**AIM**
Extract, exactly as written, all lines of the material below from the line that includes "Continue the Blender" through its last line.

** begin INFORMATION PROVIDED **

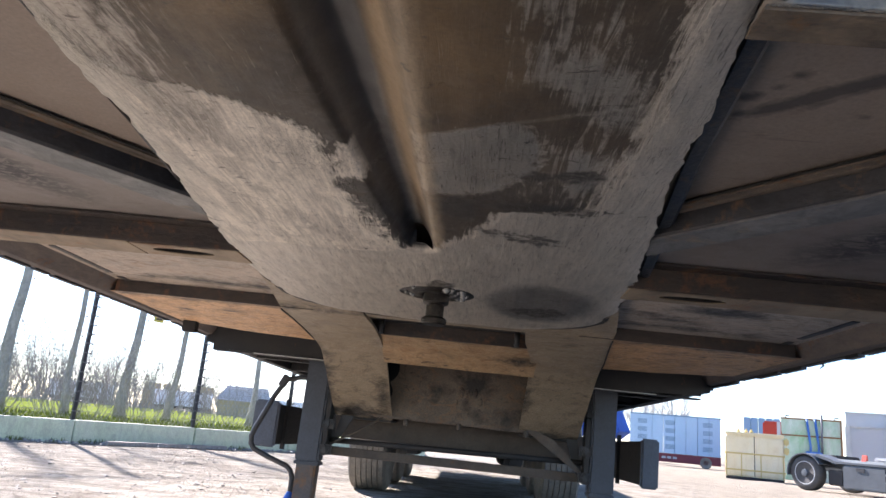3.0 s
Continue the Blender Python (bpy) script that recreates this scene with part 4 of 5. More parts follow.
# Z-shaped diagonal ribs and the channel along the coupling plate
for sgn in (-1, 1):
    d, u = Vector((0.6 * sgn, -0.8, 0)), Vector((0.8 * sgn, 0.6, 0))
    zr = [(-0.083, 1.054), (-0.056, 1.053), (-0.049, 1.018), (-0.045, 1.014), (0.036, 1.012), (0.04, 1.016), (0.04, 1.035)]
    rib = Build().prism(thick(zr[:4], 0.005 * sgn), d * 0.67, u, (0, 0, 1), d, 1.075)
    part("diagonal_rib", rib, M_RIB, trailer, "dark folded diagonal rib", bevel=0.0012)
    # bottom flange of the rib with an uneven dirty edge
    rf_ = Build()
    NR = 90
    for i in range(NR + 1):
        t = 0.67 + 1.075 * i / NR
        ragged_ = 0.003 * noise.noise(Vector((t * 14, sgn, 2))) + 0.0015 * noise.noise(Vector((t * 60, sgn, 4)))
        for a_, z in ((-0.046, 1.0139), (-0.043, 1.0112), (0.035 + ragged_, 1.0098), (0.039 + ragged_, 1.0128), (0.039 + ragged_, 1.03), (0.036 + ragged_, 1.03), (0.034 + ragged_, 1.0165), (-0.042, 1.0165)):
            rf_.v.append(tuple(d * t + u * a_ + Vector((0, 0, z + 0.0012 * noise.noise(Vector((t * 9, a_ * 30, 1)))))))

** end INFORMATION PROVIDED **

**TASK ANSWER**
Continue the Blender Python (bpy) script that recreates this scene with part 4 of 5. More parts follow.
# Z-shaped diagonal ribs and the channel along the coupling plate
for sgn in (-1, 1):
    d, u = Vector((0.6 * sgn, -0.8, 0)), Vector((0.8 * sgn, 0.6, 0))
    zr = [(-0.083, 1.054), (-0.056, 1.053), (-0.049, 1.018), (-0.045, 1.014), (0.036, 1.012), (0.04, 1.016), (0.04, 1.035)]
    rib = Build().prism(thick(zr[:4], 0.005 * sgn), d * 0.67, u, (0, 0, 1), d, 1.075)
    part("diagonal_rib", rib, M_RIB, trailer, "dark folded diagonal rib", bevel=0.0012)
    # bottom flange of the rib with an uneven dirty edge
    rf_ = Build()
    NR = 90
    for i in range(NR + 1):
        t = 0.67 + 1.075 * i / NR
        ragged_ = 0.003 * noise.noise(Vector((t * 14, sgn, 2))) + 0.0015 * noise.noise(Vector((t * 60, sgn, 4)))
        for a_, z in ((-0.046, 1.0139), (-0.043, 1.0112), (0.035 + ragged_, 1.0098), (0.039 + ragged_, 1.0128), (0.039 + ragged_, 1.03), (0.036 + ragged_, 1.03), (0.034 + ragged_, 1.0165), (-0.042, 1.0165)):
            rf_.v.append(tuple(d * t + u * a_ + Vector((0, 0, z + 0.0012 * noise.noise(Vector((t * 9, a_ * 30, 1)))))))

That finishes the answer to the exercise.